- Pedro Valls Feu Rosa - http://pedrovallsfeurosa.com.br -

Retratos

Em 15 de novembro de 1889 foi proclamada a República, que, segundo seus idealizadores e propagandistas, estaria instalando no Brasil a verdadeira democracia, com um regime estritamente “do povo, para o povo, pelo povo”. Eleições livres escolheriam os legítimos representantes do povo, que, com incontestável legitimidade, governariam em seu nome. Renasciam as esperanças do povo brasileiro. E assim entramos no século 20 sob os melhores auspícios.

Acontece que, após passados poucos anos, no “Manifesto de Montevidéu, de 1925, Assis Brasil denuncia o processo eleitoral, dizendo que: “Ninguém tem certeza de ser alistado eleitor; ninguém tem certeza de votar, se porventura foi alistado; ninguém tem certeza de que lhe contem o voto, se porventura votou; ninguém tem certeza de que esse voto, mesmo depois de contado, seja respeitado na apuração, ou chamado terceiro escrutínio, que arbitraria e descaradamente é exercido pelo déspota substantivo ou pelos déspotas adjetivos, conforme o caso for de representação nacional ou das locais”.

Rui Barbosa, Senador da República e candidato a Presidente da República, em sua “campanha civilista” denuncia os crimes, arbítrio, prepotência e barbaridades do Governo, clamando por democracia e liberdade.
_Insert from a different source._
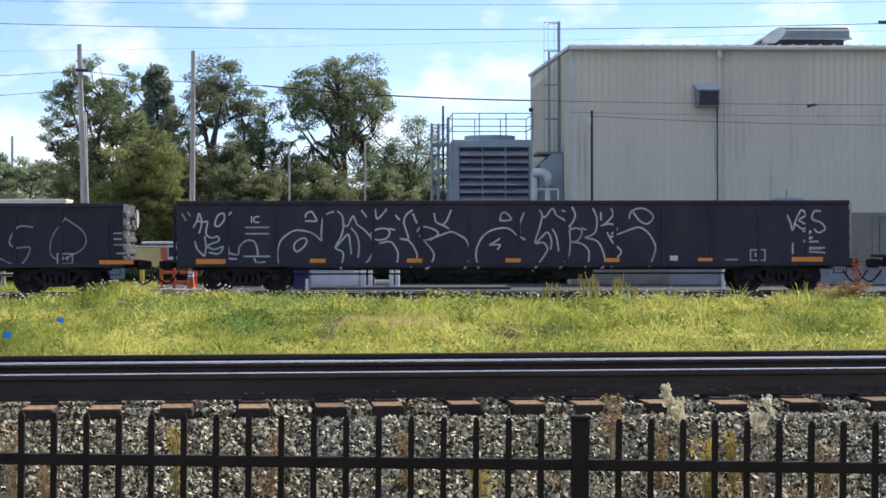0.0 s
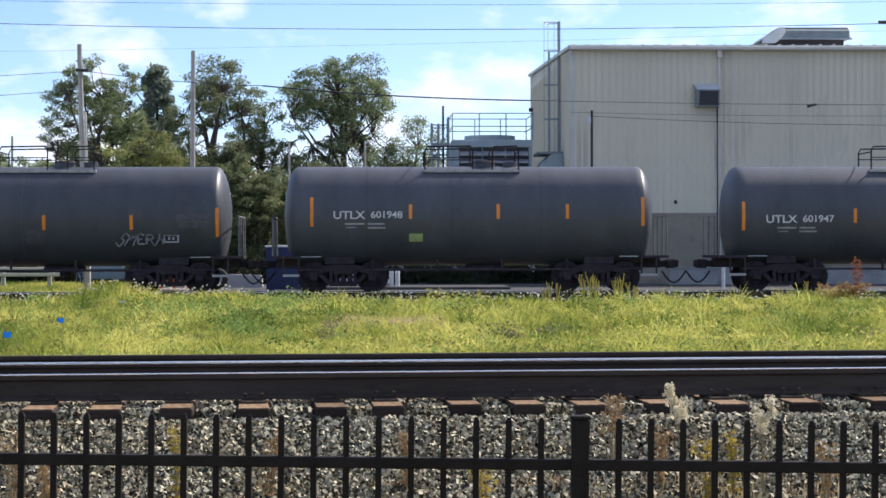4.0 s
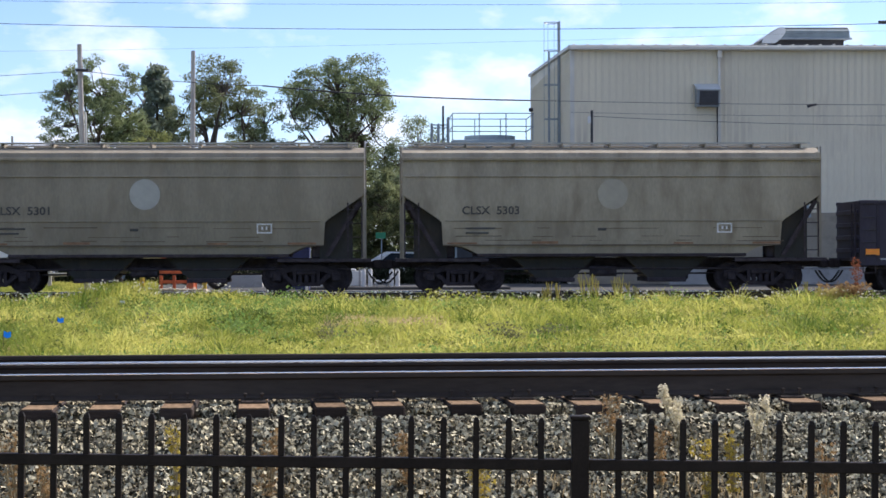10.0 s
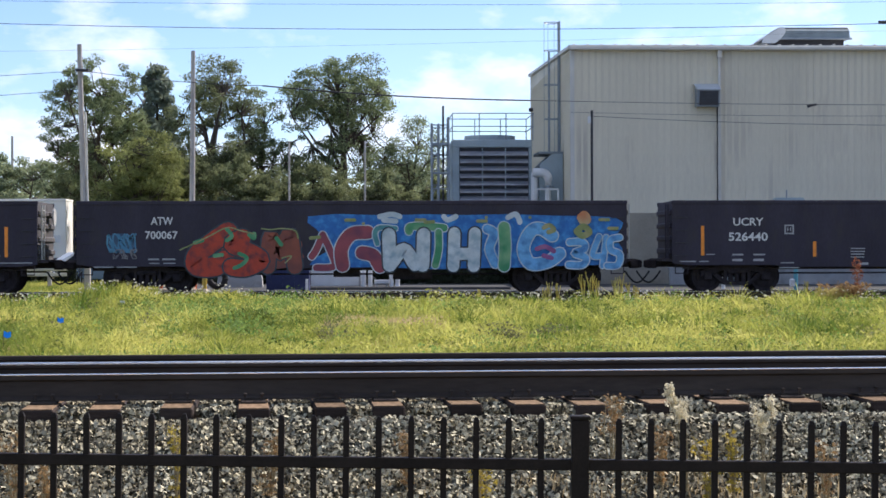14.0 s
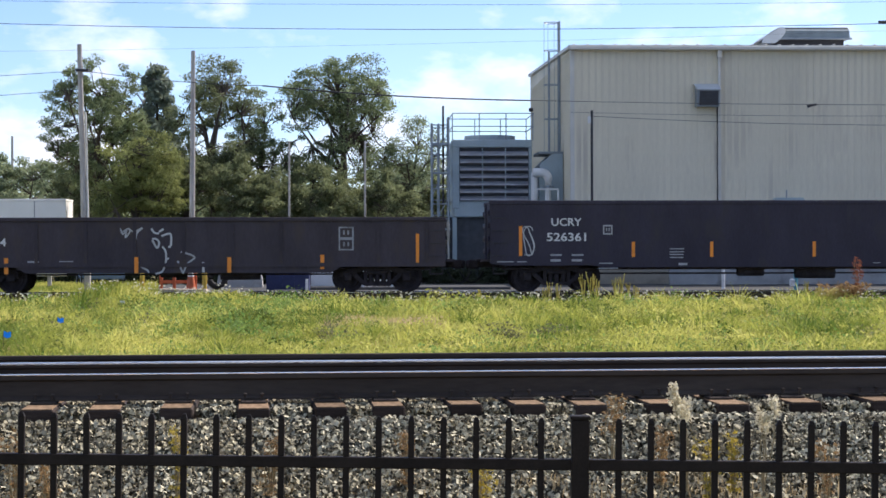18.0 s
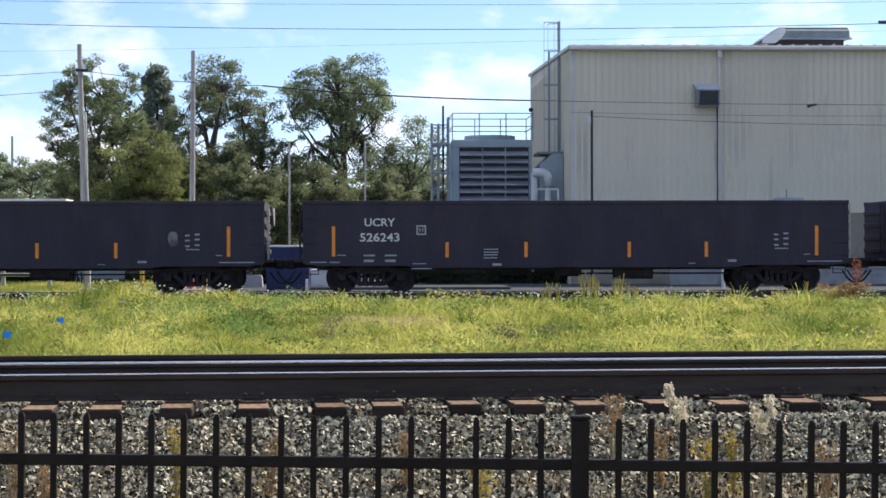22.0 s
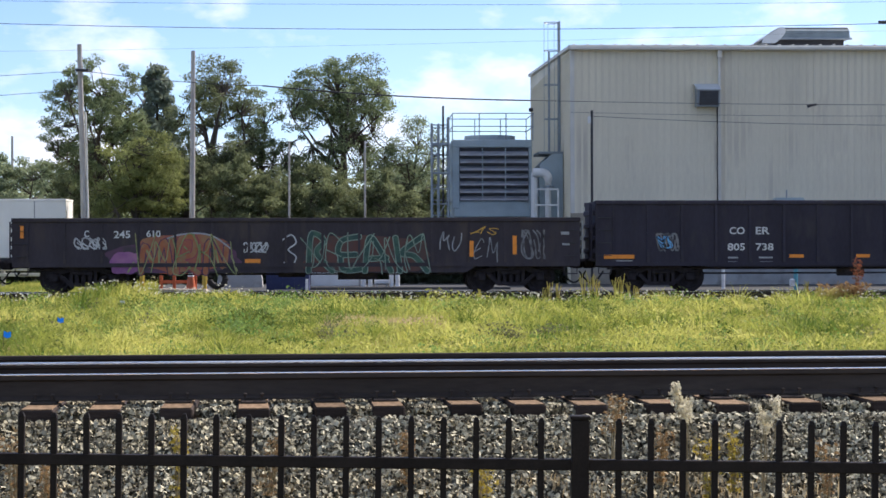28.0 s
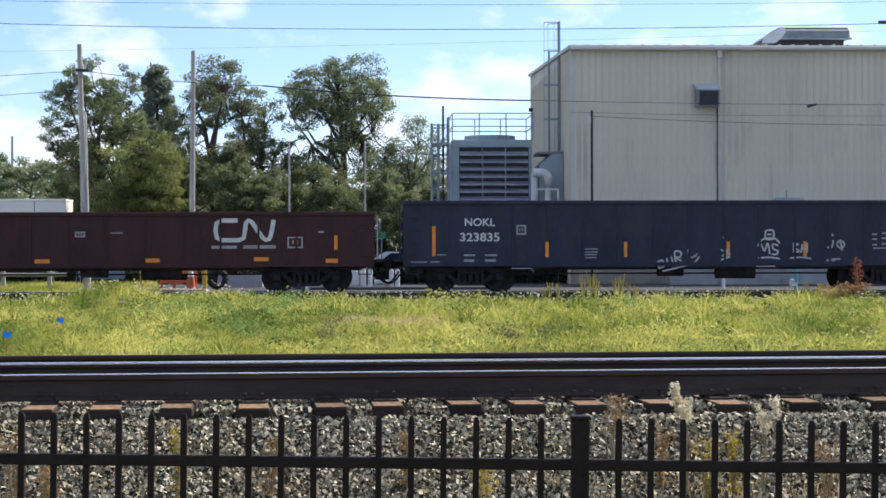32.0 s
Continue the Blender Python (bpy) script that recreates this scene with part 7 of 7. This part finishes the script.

Eis que em 1930 Getúlio Vargas, derrotado nas urnas, comanda uma Revolução para instituir no Brasil a verdadeira democracia. Vitorioso, assume o Poder, e o Congresso eleito promulga, em 1934, a nova Constituição. Essa Constituição perdurou até 1937, quando Getúlio baixa, autoritariamente, uma nova Constituição, fecha o Poder Legislativo – federal, estaduais e municipais – e instaura uma ditadura férrea e violenta no País, que só acaba em 1945, com sua deposição pelas Forças Armadas, que resolveram intervir no processo político para restabelecerem a democracia.

Eleito um Congresso constituinte, após prolongados debates em 1946 é promulgada a nova Constituição brasileira, elaborada pelos legítimos representantes do povo, reunidos “sob a proteção de Deus”, orientados pelos mais sadios princípios de liberdade, democracia e patriotismo.

Caminhando aos trancos e barrancos, sob a ameaça de golpes e intervenções de toda espécie, sendo de destacar o “Movimento de Retorno aos quadros constitucionais vigentes”, de 1955, essa Constituição sofreu seu mais rude golpe em 1964, quando explodiu a chamada (na época) “Revolução redentora e redemocratizadora”, que, por sua vez, para instituir no Brasil a verdadeira democracia, só admitia militares no Poder, começando com o Marechal Castelo, em 1964, e acabando com o General Figueiredo, em 1983.

Nesse período, até chegarmos à promulgação da Constituição de 1988, muitas vozes se levantaram pregando acaloradamente o retorno ao regime democrático, destacando-se o saudoso Deputado Mário Gurgel, que, conforme bem lembrado pelo seu filho Antonio de Pádua Gurgel, em seu maravilhoso livro “O Menino da Ilha”, recentemente lançado, acabou tendo seu mandato cassado, porque, dentre outras coisas, dizia no Congresso Nacional: “Acreditamos numa democracia efetiva, em que se agasalhem todos os homens nas mais variadas camadas sociais, sob a proteção de leis votadas por representantes do povo e sancionadas pelo Poder constitucionalmente eleito pela Nação” (Pág. 211).

Aduzia, mais ainda, o combativo parlamentar: “Enquanto verbas oficiais são pródigas para recepcionar com luxuosos banquetes autoridades estrangeiras, tenho visto no lixão de Vitória os filhos do Brasil disputando com urubus os restos da cidade. Tenho visto crianças morrerem envenenadas por comer sobras de comida que a fartura envenenava para matar ratos” (Pág. 202).

É triste, sem dúvida alguma, constatar-se que, após tanta luta, tantos sacrifícios – Mário Gurgel viveu, sofreu e morreu por esses ideais – de tantos brasileiros heróicos, vejamos, ainda hoje, nosso País governado através dos mesmos decretos-leis de então, só que, agora, sob o rótulo de “medidas provisórias”, e o quadro dantesco dos “meninos abandonados” continue inalterado.

A propósito, enquadram-se muito bem as palavras de Balzac, quando dizia: “Ele acreditou na República de Rousseau, na fraternidade dos homens, na troca dos belos sentimentos, na proclamação do mérito, na escolha sem brigas, afinal em tudo aquilo que a extensão nedíocre de um distrito como Esparta torna possível e que as proporções de um império tornam quiméricas”.